Much of why Burlacu harbors no regrets is because of how his life has transformed since spurning Princeton. Shortly after the decision, he moved to Park City and began working as a ski instructor at Deer Valley. For Burlacu, who had spent much of his teen years skiing competitively, it felt like coming home.
But, sitting at a round table in a bright classroom at the Winter Sports School, he explained that what truly changed his life was reigniting another passion that had long lain dormant.
A dream remembered
Burlacu was a second-grader in Romania the first time his father asked him what he wanted to do when he grew up. His response was quick and sure: He was going to be a math teacher and a ski instructor. His father, certain Burlacu would soon grow out of those ambitions, chuckled.
His father was right. After his family moved to Michigan from Romania when he was 12 — the elder Burlacu, an aircraft technician, had earned a green card via a lottery process that sought foreign skilled workers — Burlacu began showing promise as a ski racer. In the snow-capped mountains of Northern Michigan, he began to imagine a bright future of fame and fortune and forgot about the aspirations he had once harbored.
"If you would have asked me when I was 16, my dream had turned into, ‘I want to be a professional ski racer. Are you kidding me?’" he said.
Burlacu poured all of his efforts into skiing. He completed school work whenever he was able, between training sessions or on the long bus rides to and from competitions. The quest to become a champion consumed his life.
Everything changed, though, when the injuries began to mount, forcing him to quit skiing competitively. With his dream of speeding to glory on the slopes suddenly dashed, he burrowed into his school work at Michigan State. He had always been the type of student who could sleep through math class, then ace the test, and he discovered his natural aptitude for math and physics was still intact.
He began tutoring other students and leading study groups. And it was then that Burlacu felt the spark in his chest. He thought back to his response to the question his father had asked him.
"I remembered back in second grade, what it was like to want to be a teacher," he said. "It was like, ‘Oh, yeah, this is why I wanted to do that.’ I remembered that doing this actually makes you feel good."
A home at last
With a rediscovered passion for teaching, and having rejected the offer from Princeton, Burlacu began a search for something new. He sought a life of true gratification, something he had once thought he had in competing, but later realized had actually left him hollow.
He came to Park City in 2009 and quickly snagged a job as a ski instructor at Deer Valley Resort. A year later, in 2010, he completed the second part of the equation he had formulated in second grade: He accepted a job as the math and physics teacher at the Winter Sports School, a charter school for winter athletes.
As soon as he stepped into the classroom, he knew he had found what he was looking for.

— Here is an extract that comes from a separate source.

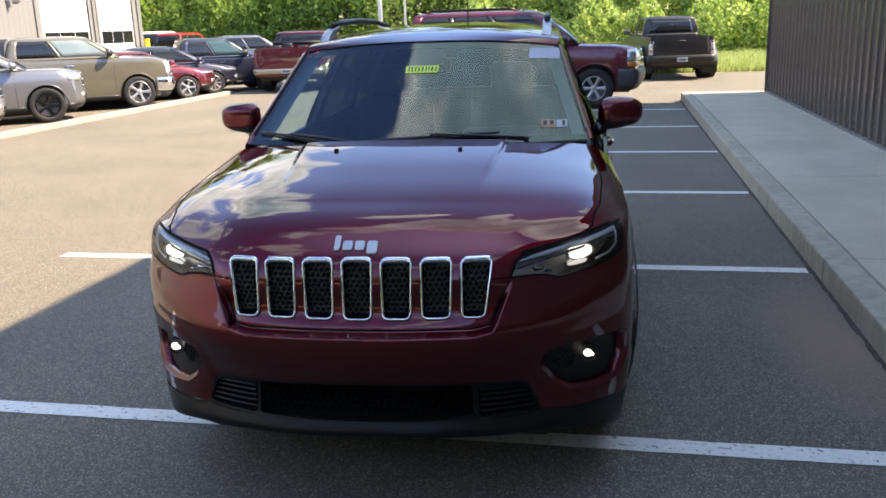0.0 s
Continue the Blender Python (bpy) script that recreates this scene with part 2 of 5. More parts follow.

"My career-ending injury was the best thing to happen for me," he said. "It put me where I am right now. I’m married, I have a kid, I live in Park City. And I teach. It’s so much better and more fulfilling for me than skiing ever was. Skiing was great, and you’re on that podium for 15 seconds and you get that glory. But then you step off the podium."
Burlacu did not have a teaching degree, and he’d never stood on front of a classroom of high schoolers expecting him to fill their brains with knowledge. But it felt natural, and in the students, who go to the school so they can have winters off to focus on their sports, he saw himself.

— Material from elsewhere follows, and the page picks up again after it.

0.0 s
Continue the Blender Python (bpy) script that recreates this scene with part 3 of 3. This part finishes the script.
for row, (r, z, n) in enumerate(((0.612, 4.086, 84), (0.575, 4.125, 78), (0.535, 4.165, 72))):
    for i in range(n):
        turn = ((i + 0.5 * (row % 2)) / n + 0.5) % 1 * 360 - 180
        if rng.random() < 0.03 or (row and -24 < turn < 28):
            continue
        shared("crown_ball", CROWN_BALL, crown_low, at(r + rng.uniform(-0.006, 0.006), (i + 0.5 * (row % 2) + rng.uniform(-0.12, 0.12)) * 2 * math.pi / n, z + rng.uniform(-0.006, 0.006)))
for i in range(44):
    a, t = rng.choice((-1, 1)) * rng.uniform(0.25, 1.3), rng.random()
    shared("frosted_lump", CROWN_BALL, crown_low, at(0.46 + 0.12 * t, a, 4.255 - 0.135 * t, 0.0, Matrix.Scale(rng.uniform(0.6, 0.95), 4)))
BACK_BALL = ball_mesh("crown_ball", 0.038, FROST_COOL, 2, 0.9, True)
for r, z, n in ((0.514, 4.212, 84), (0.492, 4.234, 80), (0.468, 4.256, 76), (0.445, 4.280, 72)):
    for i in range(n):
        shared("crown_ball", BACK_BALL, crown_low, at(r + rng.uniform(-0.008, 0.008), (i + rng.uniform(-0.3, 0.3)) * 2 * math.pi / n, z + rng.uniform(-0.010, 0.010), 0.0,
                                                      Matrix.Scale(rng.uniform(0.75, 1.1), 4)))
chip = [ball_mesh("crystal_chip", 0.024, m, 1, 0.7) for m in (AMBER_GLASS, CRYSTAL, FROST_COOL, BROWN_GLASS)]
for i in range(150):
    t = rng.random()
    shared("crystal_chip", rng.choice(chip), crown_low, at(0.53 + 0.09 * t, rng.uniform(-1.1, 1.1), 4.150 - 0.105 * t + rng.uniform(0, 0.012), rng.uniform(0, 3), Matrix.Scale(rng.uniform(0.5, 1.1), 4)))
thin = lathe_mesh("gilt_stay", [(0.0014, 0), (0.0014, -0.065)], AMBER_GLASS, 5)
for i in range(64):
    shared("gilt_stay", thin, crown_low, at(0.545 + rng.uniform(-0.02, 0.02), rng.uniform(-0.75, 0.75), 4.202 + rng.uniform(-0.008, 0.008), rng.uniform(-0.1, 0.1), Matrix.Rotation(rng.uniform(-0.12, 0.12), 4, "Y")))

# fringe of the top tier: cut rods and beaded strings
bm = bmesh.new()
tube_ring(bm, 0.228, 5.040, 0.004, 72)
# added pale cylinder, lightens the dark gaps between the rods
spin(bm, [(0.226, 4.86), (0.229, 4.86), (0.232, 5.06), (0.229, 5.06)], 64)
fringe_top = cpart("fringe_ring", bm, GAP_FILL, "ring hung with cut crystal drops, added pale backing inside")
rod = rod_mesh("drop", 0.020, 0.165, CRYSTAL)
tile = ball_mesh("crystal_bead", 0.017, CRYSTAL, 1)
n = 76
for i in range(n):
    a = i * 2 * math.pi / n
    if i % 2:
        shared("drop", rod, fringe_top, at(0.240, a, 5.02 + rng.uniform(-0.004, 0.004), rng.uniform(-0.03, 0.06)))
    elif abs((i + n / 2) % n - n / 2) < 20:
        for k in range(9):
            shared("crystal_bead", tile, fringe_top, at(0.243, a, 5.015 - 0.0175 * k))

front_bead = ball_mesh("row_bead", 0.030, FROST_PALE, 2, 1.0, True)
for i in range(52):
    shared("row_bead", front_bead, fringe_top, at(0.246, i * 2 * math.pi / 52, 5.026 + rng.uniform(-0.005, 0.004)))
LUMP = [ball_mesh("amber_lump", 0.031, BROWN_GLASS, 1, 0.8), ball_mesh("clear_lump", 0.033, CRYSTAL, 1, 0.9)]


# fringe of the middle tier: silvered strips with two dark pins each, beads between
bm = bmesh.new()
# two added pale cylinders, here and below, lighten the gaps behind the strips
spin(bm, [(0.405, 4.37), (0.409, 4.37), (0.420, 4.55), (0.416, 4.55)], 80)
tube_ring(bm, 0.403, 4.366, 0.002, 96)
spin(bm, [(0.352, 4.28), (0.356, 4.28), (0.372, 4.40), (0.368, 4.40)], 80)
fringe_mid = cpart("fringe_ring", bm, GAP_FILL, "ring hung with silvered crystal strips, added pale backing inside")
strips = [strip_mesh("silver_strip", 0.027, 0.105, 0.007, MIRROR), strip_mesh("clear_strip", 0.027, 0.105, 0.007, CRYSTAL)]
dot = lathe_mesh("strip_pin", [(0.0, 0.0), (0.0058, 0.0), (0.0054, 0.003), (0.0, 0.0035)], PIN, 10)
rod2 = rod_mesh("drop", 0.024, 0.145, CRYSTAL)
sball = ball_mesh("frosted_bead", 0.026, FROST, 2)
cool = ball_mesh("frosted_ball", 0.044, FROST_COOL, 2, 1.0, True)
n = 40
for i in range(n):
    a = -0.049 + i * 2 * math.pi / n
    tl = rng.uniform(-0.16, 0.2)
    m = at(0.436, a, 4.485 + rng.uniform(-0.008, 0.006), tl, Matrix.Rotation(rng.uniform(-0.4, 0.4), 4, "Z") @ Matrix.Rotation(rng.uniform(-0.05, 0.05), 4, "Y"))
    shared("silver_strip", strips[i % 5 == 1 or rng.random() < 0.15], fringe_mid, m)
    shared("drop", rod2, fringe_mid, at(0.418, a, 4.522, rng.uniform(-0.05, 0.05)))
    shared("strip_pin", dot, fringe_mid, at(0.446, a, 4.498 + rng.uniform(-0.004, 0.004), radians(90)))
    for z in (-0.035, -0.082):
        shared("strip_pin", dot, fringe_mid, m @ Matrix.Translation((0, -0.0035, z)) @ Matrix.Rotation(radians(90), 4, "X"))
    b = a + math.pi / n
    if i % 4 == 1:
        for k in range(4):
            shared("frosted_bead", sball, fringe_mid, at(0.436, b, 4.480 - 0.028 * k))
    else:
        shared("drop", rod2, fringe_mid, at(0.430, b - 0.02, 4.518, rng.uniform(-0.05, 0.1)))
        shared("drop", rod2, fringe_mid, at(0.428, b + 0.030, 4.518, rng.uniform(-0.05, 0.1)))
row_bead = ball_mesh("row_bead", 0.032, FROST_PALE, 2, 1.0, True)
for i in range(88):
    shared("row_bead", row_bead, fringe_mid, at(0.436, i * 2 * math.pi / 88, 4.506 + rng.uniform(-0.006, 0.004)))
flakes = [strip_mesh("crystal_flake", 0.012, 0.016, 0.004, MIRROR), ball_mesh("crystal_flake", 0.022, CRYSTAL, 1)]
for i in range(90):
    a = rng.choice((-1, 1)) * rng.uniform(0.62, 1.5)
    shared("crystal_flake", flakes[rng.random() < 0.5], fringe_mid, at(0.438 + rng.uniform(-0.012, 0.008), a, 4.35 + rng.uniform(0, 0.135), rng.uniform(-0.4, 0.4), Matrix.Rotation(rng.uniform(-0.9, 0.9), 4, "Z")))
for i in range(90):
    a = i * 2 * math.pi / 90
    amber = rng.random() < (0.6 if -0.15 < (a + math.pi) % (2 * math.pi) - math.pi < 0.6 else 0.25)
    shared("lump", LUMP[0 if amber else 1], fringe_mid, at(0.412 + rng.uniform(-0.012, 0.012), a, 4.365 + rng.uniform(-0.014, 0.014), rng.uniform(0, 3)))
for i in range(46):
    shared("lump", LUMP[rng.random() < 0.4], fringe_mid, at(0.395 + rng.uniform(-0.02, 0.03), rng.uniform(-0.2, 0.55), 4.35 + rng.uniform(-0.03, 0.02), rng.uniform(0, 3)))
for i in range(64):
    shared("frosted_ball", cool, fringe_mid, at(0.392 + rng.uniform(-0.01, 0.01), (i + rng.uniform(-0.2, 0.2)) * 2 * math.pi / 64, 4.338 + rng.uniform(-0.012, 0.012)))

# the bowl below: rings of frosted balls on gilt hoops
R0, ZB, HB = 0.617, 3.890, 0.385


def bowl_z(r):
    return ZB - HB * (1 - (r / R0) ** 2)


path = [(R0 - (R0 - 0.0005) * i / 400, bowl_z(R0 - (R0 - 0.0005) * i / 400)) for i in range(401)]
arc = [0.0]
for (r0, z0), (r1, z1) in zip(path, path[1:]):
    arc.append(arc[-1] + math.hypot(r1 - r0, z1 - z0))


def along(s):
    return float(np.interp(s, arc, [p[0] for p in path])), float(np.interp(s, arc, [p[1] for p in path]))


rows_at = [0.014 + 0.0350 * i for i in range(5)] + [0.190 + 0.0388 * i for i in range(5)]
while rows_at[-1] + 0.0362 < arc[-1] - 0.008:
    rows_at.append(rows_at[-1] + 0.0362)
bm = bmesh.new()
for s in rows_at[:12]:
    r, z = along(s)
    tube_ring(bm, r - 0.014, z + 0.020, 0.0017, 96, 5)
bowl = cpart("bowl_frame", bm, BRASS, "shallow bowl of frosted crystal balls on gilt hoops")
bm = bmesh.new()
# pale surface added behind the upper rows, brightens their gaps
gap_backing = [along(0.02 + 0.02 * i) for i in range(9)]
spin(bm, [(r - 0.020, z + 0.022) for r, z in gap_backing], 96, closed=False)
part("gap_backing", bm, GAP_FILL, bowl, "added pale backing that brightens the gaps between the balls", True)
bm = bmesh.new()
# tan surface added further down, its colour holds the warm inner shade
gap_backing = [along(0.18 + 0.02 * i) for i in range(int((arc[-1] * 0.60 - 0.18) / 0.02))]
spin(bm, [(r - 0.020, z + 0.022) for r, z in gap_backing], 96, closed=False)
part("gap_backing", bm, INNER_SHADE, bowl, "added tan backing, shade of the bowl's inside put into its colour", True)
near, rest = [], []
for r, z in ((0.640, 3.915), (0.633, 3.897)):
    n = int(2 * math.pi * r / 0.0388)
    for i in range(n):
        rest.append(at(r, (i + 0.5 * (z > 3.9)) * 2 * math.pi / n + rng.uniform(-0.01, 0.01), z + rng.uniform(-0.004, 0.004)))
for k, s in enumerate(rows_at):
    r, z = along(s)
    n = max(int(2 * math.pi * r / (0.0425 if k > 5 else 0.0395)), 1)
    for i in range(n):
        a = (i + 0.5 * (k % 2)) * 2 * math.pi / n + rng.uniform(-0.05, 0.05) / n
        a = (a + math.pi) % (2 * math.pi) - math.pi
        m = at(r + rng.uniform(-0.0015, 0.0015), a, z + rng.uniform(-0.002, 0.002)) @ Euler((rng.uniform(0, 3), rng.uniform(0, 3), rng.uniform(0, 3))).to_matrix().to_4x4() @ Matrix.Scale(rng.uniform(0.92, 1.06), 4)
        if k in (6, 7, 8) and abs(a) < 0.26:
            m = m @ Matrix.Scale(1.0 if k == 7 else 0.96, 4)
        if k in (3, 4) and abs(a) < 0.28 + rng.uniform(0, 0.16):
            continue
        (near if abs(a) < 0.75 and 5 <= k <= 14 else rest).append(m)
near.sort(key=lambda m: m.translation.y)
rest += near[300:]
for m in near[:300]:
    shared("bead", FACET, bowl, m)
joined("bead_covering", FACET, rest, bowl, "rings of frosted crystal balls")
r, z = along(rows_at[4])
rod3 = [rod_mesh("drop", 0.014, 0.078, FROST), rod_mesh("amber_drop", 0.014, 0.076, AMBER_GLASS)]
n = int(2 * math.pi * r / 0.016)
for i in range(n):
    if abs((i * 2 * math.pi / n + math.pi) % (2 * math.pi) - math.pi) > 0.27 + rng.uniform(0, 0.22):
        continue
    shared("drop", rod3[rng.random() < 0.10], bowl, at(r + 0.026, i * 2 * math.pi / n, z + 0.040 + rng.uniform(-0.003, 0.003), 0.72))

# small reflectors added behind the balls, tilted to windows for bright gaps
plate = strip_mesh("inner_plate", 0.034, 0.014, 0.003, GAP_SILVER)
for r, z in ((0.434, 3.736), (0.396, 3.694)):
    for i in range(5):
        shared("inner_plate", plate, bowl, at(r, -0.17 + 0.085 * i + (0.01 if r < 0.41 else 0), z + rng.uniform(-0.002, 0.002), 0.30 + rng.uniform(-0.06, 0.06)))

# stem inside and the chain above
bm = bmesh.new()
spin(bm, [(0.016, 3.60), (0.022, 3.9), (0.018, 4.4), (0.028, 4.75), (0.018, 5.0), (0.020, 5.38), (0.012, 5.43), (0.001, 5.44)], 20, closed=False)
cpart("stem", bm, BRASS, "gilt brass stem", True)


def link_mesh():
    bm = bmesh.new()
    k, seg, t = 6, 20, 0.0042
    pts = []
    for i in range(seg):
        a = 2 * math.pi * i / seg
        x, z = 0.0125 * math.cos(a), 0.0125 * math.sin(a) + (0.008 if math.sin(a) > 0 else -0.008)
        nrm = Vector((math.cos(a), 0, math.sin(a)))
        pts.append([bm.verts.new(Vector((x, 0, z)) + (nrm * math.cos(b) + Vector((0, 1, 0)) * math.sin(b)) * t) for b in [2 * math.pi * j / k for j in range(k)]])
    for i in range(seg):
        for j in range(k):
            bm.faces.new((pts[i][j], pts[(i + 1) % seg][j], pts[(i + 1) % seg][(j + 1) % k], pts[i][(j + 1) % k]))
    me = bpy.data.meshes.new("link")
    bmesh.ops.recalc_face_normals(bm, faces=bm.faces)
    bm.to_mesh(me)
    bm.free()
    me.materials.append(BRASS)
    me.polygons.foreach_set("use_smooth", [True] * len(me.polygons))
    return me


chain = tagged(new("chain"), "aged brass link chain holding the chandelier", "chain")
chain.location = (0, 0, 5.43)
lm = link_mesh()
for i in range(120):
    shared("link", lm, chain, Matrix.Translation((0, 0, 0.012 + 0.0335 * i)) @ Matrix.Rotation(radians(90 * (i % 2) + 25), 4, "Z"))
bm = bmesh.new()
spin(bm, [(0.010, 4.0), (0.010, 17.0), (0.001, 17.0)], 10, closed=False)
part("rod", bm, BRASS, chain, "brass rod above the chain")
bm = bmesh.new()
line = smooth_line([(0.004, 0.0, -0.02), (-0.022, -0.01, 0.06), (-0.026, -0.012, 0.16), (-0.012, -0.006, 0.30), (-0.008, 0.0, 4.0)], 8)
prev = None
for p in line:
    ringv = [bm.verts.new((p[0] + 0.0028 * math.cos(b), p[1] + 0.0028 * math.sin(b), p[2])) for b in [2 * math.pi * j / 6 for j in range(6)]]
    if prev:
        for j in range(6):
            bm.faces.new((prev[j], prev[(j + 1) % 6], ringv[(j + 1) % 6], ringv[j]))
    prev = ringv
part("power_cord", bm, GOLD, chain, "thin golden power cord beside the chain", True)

"It was like, ‘Oh, yeah, I can actually relate to these kids since I was one of them growing up,’" he said. "I didn’t go to the Winter Sports School, but I was a winter athlete, so I know what it’s like."
The level of commitment the students have for their school work has impressed Burlacu. He remembers being initially surprised when many of them earned "A’s" in his class, despite not viewing himself as an easy grader. Seeing their dedication, and knowing he gets to play a role in molding their futures, has left him more satisfied than he ever felt at the end of a ski race.
"It’s not an easy way to make a difference, but it’s a meaningful way to make a difference," said Burlacu, who also still teaches skiing at Deer Valley. "These kids are awesome, and it’s the most fulfilling job I’ve ever had. You always go home feeling good about yourself — some days more than others, but you do always feel good at the end of the day."
Burlacu has proven to himself that turning down Princeton was the right choice. At the time, it didn’t seem so clear cut. His mother didn’t speak to him for a while. His relationship with his father suffered, too.
But even they cannot deny he is better off than he ever would have been had he chased Princeton and followed the traditional path. His relationships with his parents now are stronger than ever, and they eventually followed him to Park City, where they, too, have found happiness off the beaten path.
"If anything, they respect me more now for that decision," Burlacu said. "They were worried I was going against the grain for the sake of going against the grain. They realized that I was going against the grain because it was the right path for me. It’s what I had to do."